Mumbai: In keeping with the low-key style he is known for, Reserve Bank of India’s new Governor Urjit Patel began his first working day on Tuesday away from media spotlights, unlike the practice followed by RBI governors in the past. There were no milling photographers at the “handover”.
Patel had officially assumed charge on Sunday when the term of his predecessor Raghuram Rajan expired. Monday was a holiday here on account of the Ganesh Chaturthi, which kicked off the 10-day Ganesh festival.
An RBI spokesperson said photographs of the official ceremony of Patel assuming office would be released later on Tuesday.
Patel has taken over the bank’s charge from Rajan after serving as RBI Deputy Governor since January 2013.
He has also worked at the International Monetary Fund (IMF), and was a consultant to the Union Finance Ministry from 1998 to 2001.
The RBI said Patel has a Ph.D. in Economics from Yale University, an M.Phil. from the University of Oxford and a B.Sc. from the University of London.
Following his departure from the RBI, Rajan on Monday cautioned governments and central bankers across the world against relying too much on low interest rates to propel growth or use it as a substitute for undertaking key structural reforms in the economy.
He told the New York Times in an interview that lower policy rates are often an easy solution.
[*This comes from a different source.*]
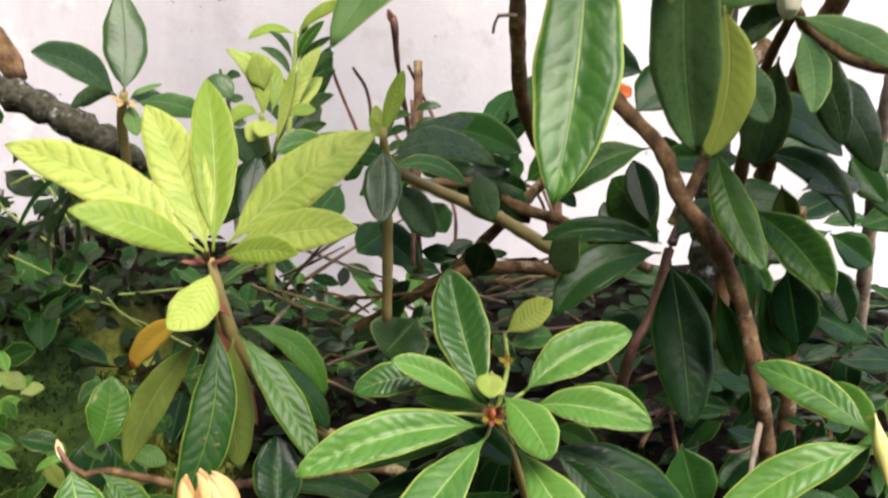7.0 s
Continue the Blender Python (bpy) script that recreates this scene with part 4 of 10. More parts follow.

However, these can trap economies in a fear of psychosis that when they normalise the rates eventually could hurt growth and distort markets, thereby making a low interest rate policy difficult to abandon.
When Rajan took charge at the RBI in 2013, at a time the US Federal Reserve had declared its intent to wind down its stimulus programme, the rupee plunged in value in respect of the US dollar on fears about a spiralling current account deficit.
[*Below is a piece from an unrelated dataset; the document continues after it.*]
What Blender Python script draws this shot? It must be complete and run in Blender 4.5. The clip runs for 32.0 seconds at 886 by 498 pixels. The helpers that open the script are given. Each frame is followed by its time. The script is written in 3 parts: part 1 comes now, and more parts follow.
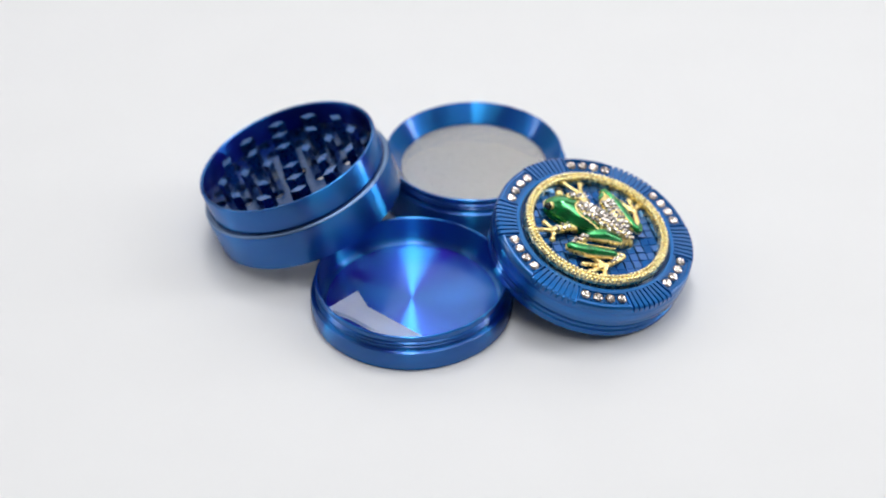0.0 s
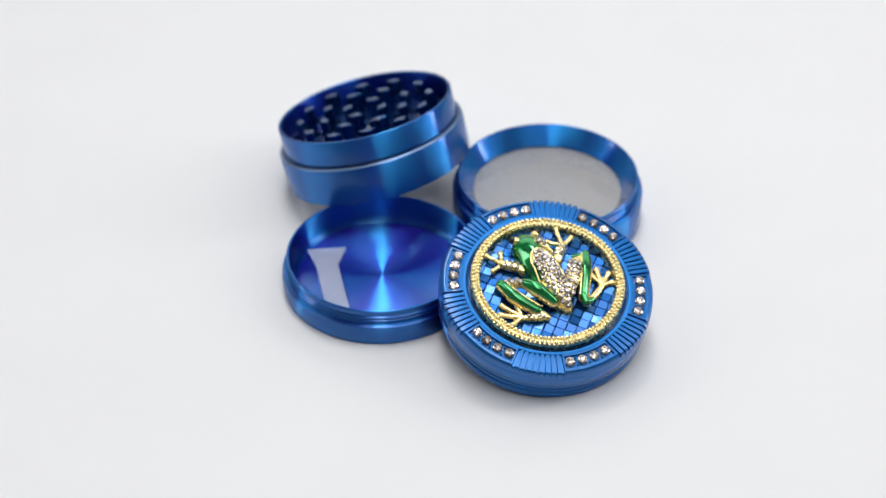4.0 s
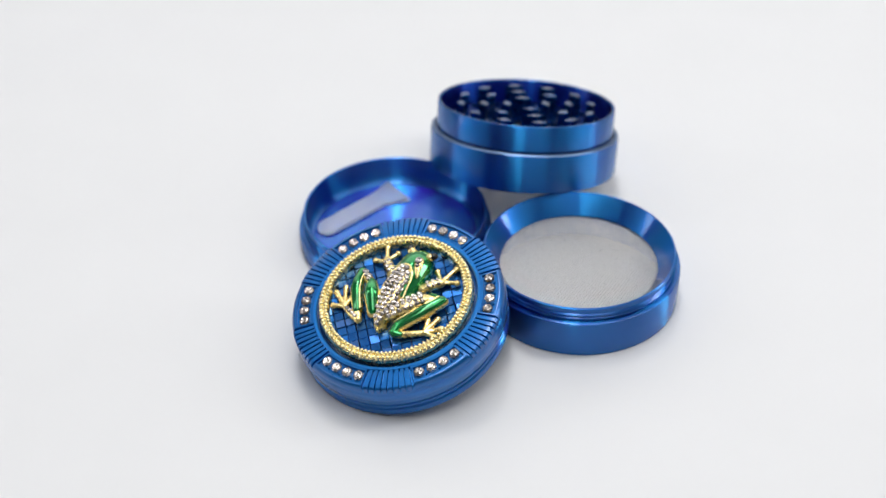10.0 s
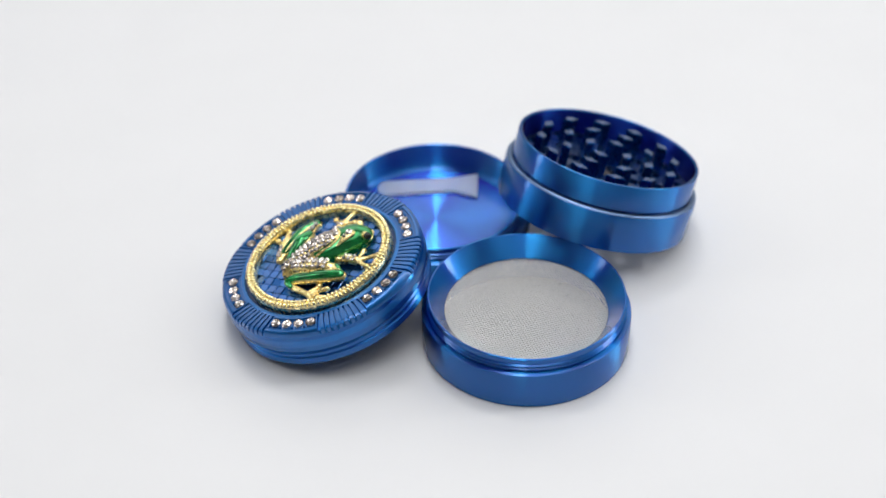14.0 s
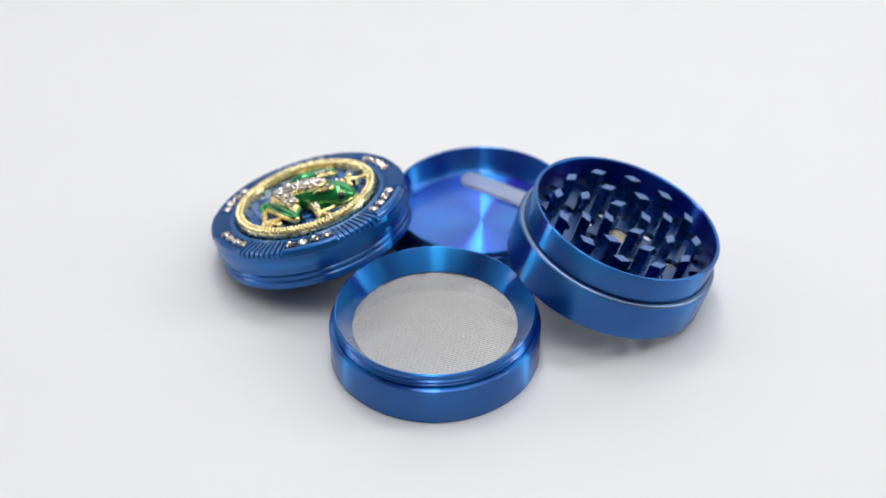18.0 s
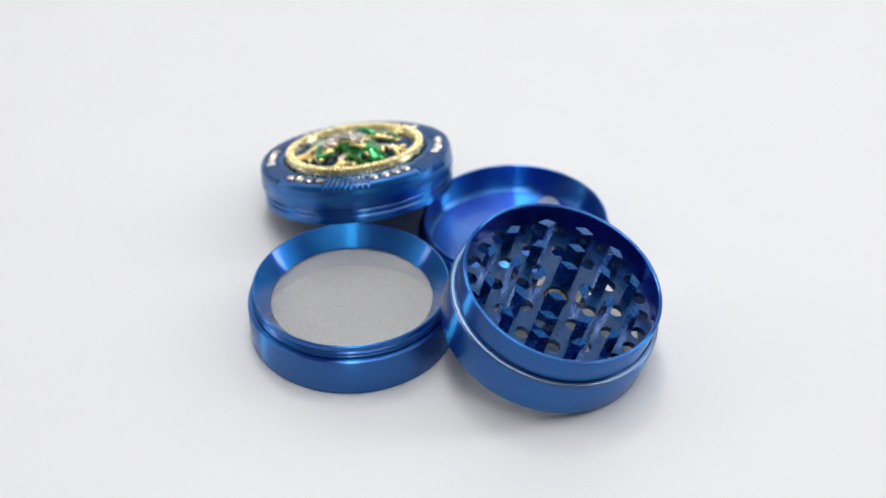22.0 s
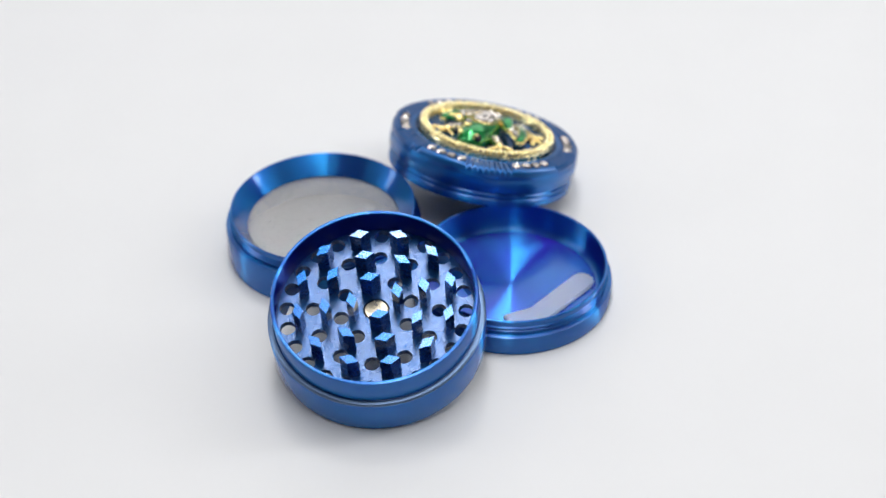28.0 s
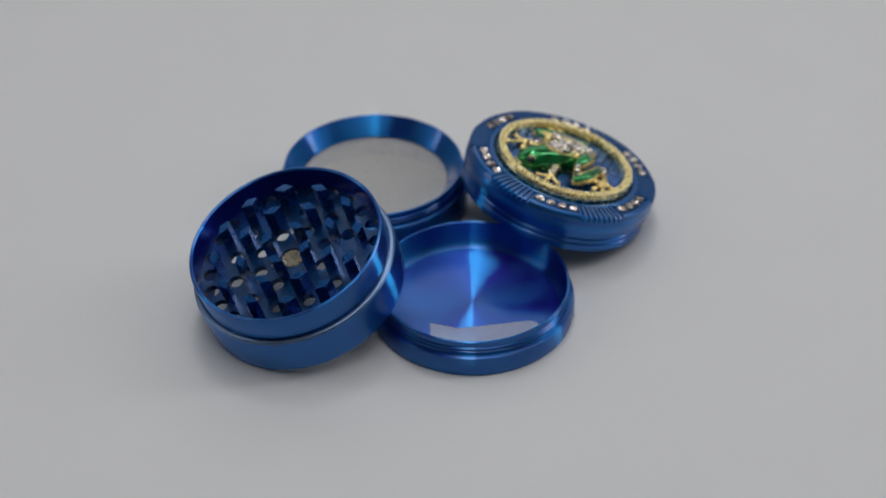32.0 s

In a series of measures, Rajan managed to stabilise the currency that also brought back investors to the country.
“Rajan’s disciplined and focussed approach in leading the Reserve Bank during his first year as governor was remarkably impressive,” British magazine Central Banking said while awarding Rajan its ‘Central Banker of the Year’ award for 2015.
Predicting the 2008 financial meltdown that is still affecting global economy, Rajan in 2005 argued that increasingly complex markets with myriad instruments of credit and mortgage-backed securities in ever greater quantities made the global financial system a risky place.
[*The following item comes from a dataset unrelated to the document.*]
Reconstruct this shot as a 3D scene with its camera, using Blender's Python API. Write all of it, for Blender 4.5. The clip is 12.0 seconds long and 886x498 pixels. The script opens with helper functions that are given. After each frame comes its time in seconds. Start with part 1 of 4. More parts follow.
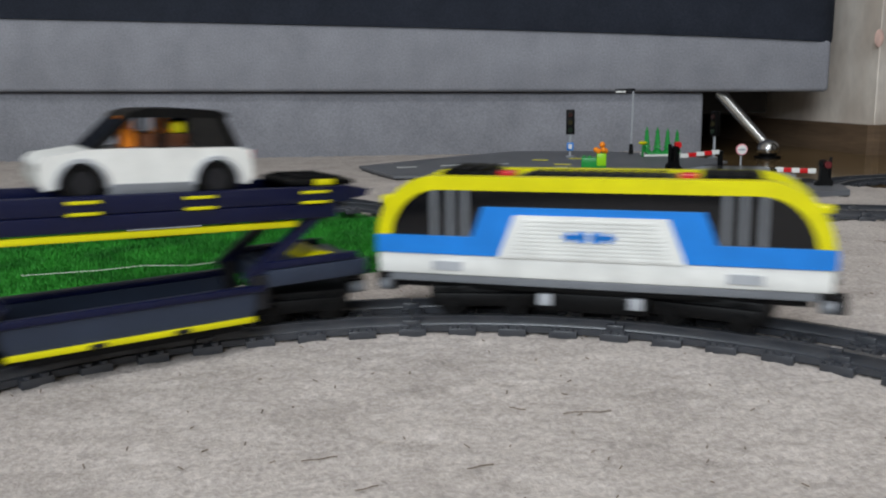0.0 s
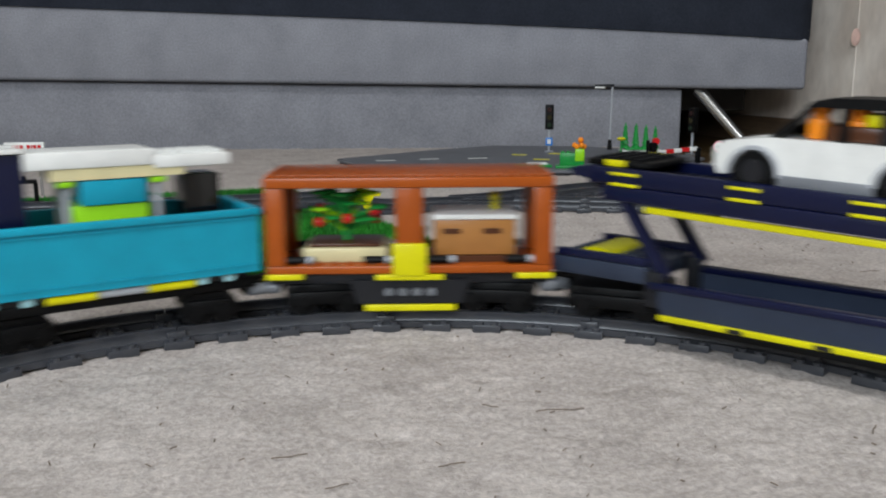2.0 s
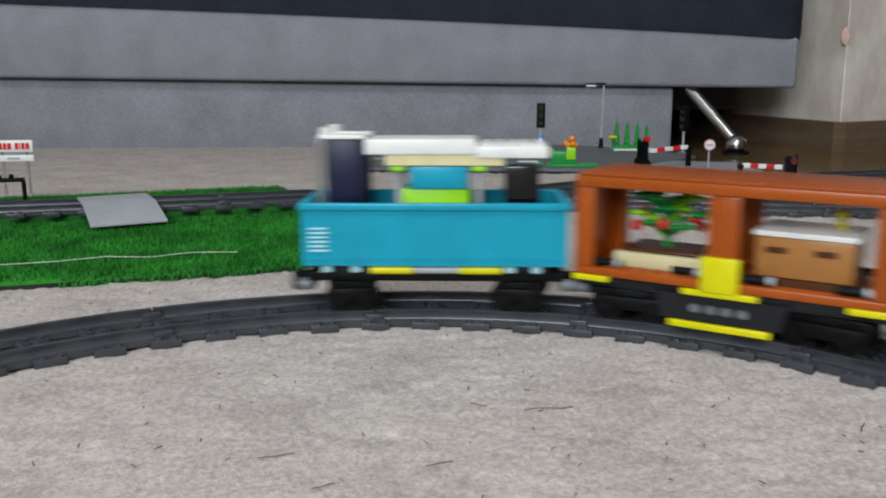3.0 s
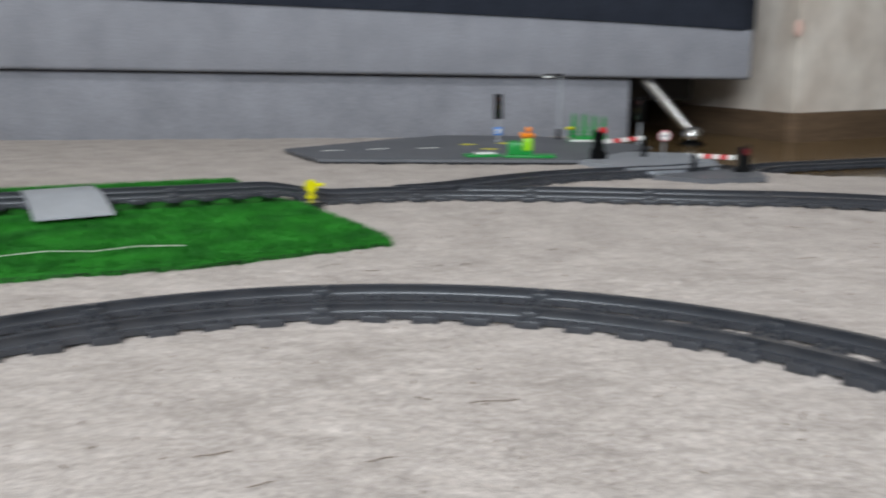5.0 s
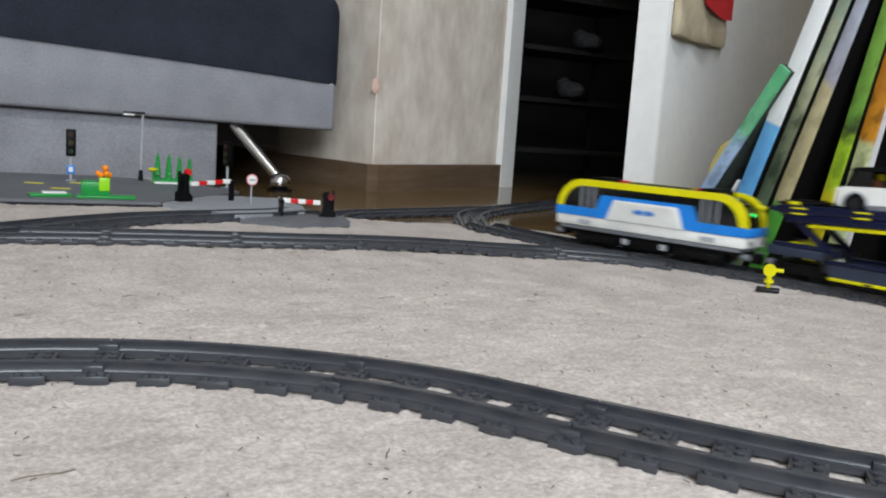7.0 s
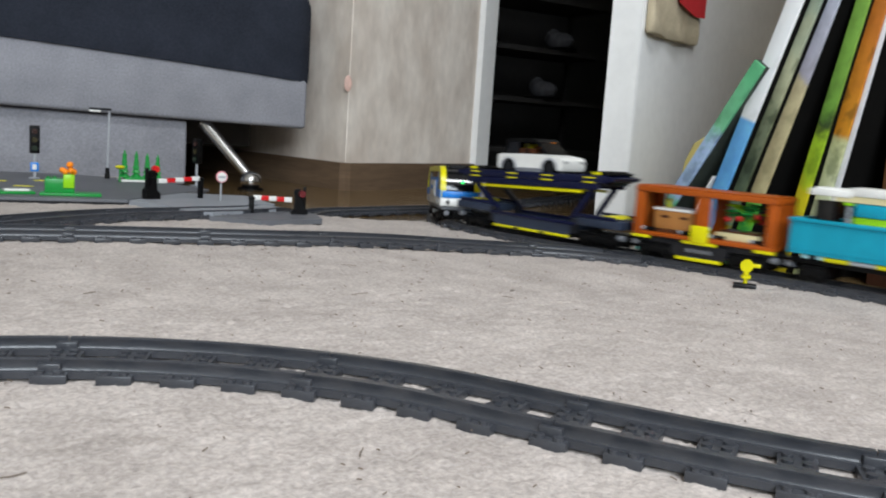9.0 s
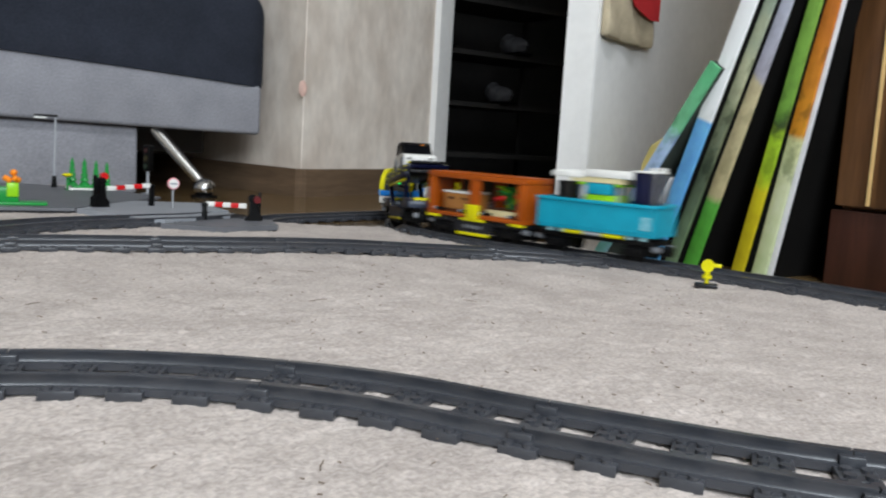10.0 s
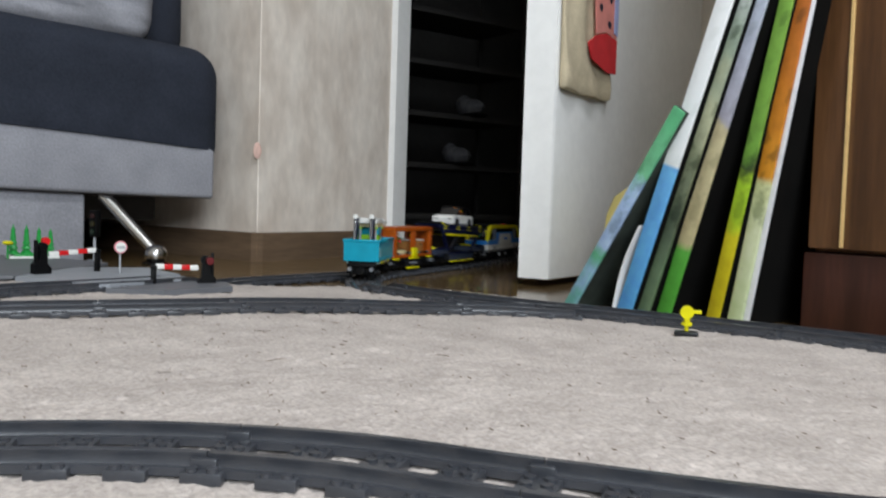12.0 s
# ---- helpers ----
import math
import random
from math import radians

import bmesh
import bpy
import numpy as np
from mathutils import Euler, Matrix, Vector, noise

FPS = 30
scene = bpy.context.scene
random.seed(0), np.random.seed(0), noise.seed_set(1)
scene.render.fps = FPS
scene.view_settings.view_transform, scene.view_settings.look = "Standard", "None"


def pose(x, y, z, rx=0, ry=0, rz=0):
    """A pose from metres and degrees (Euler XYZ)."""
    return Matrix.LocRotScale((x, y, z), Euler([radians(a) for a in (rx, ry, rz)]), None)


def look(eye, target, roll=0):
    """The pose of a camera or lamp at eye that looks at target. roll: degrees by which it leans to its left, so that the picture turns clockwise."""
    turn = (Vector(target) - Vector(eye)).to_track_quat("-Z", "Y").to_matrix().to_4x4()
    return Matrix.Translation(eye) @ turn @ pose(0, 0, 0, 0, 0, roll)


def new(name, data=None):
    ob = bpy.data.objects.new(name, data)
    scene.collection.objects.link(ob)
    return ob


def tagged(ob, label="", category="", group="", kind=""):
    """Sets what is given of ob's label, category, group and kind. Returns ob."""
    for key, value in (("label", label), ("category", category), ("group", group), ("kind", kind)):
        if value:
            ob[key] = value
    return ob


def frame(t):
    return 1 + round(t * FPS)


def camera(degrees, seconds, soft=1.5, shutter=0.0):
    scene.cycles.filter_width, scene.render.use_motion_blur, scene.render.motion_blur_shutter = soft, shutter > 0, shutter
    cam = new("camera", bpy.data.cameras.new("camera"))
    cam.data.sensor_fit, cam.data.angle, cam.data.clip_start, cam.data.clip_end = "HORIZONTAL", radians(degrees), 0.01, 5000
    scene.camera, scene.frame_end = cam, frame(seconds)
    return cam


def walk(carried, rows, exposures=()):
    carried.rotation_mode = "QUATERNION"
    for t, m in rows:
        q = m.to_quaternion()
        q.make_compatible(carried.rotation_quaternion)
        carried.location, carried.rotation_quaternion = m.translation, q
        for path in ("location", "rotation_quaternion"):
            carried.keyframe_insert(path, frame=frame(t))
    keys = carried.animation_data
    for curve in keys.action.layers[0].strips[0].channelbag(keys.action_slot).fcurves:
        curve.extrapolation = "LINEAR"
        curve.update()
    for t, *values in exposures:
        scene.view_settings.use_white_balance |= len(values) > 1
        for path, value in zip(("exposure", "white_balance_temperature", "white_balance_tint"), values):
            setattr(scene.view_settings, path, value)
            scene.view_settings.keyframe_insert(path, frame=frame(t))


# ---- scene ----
# ---- camera ----
cam = camera(54.04, 12.0, soft=2.0, shutter=1.1)
WALK = [
    (0.0, pose(-0.0051, -0.0030, 0.1457, 79.01, 1.04, 1.39)),
    (0.5, pose(-0.0044, -0.0024, 0.1460, 78.68, 0.91, 0.97)),
    (1.0, pose(-0.0039, -0.0020, 0.1461, 78.48, 0.49, 0.69)),
    (1.5, pose(-0.0036, -0.0016, 0.1463, 78.43, 0.47, 0.38)),
    (2.0, pose(-0.0026, -0.0006, 0.1467, 78.54, 0.31, 0.16)),
    (2.5, pose(0.0000, 0.0000, 0.1462, 78.42, 0.13, -0.00)),
    (3.0, pose(-0.0007, 0.0013, 0.1460, 78.45, 0.24, -0.33)),
    (4.8, pose(0.0072, 0.0059, 0.1450, 77.92, 0.14, -1.62)),
    (5.0, pose(0.0080, 0.0065, 0.1449, 77.90, 0.14, -2.78)),
    (5.5, pose(0.0138, 0.0131, 0.1441, 79.60, -2.41, -16.01)),
    (6.0, pose(0.0181, 0.0197, 0.1410, 81.17, -2.97, -22.94)),
    (6.5, pose(0.0199, 0.0261, 0.1384, 81.88, -3.51, -27.39)),
    (7.0, pose(0.0209, 0.0314, 0.1358, 81.91, -3.76, -28.93)),
    (9.0, pose(0.0279, 0.0452, 0.1285, 82.12, -3.82, -30.71)),
    (9.5, pose(0.0309, 0.0517, 0.1264, 82.40, -3.55, -31.93)),
    (10.0, pose(0.0348, 0.0592, 0.1236, 82.75, -3.35, -33.58)),
    (10.5, pose(0.0394, 0.0676, 0.1200, 83.18, -3.03, -35.14)),
    (11.0, pose(0.0442, 0.0773, 0.1158, 84.32, -2.65, -36.47)),
    (11.5, pose(0.0488, 0.0867, 0.1126, 85.70, -2.11, -36.83)),
    (12.0, pose(0.0562, 0.1006, 0.1068, 87.20, -1.80, -36.43)),
]
walk(cam, WALK, exposures=((0.0, -0.50), (3.0, -0.42), (5.0, -0.16), (12.0, 0.0)))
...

Almost a decade down the line, Rajan is stronger in his belief that global markets now are at the risk of a crash due to the competitive loose monetary policies being adopted by developed economies.
Pointing to the very low interest rate policies of the US Federal Reserve, the Bank of Japan and the Bank of England in a bid to stimulate their economies, Rajan has been warning that emerging markets are especially vulnerable to big shifts in capital flows triggered by the unprecedented monetary accommodation in rich countries.
The elevation of Urjit Patel as Governor has naturally raised expectation among those who were critical of Rajan for not easing enough the monetary policy by cutting rates.
When talking about the challenges for Patel as the Governor, it should also be kept in mind that his moorings are as monetarist as his predecessor Rajan’s were, and he is considered to attach the same importance to inflation control as did Rajan.
His views on monetary policy were expressed at the time Rajan held rates in the February 2015 review after making an unexpected rate cut a month edarlier — the first in nearly two years.
Patel at the time elaborated on the “important backdrop” to Rajan’s move to hold rates.
“We are in the midst of the age of competitive depreciation and of a beggar-my-neighbour philosophy. It brings to mind an old African saying that when elephants fight, the grass suffers,” Patel said at a press conference to announce the policy review, on the trend of accommodative monetary policies being adopted by developed economies.
“While the ECB (European Central Bank) and the Bank of Japan are printing money and devaluing their currencies on one hand, the US economy is reviving on the other. Anyone in the middle is getting crushed,” he pointed out.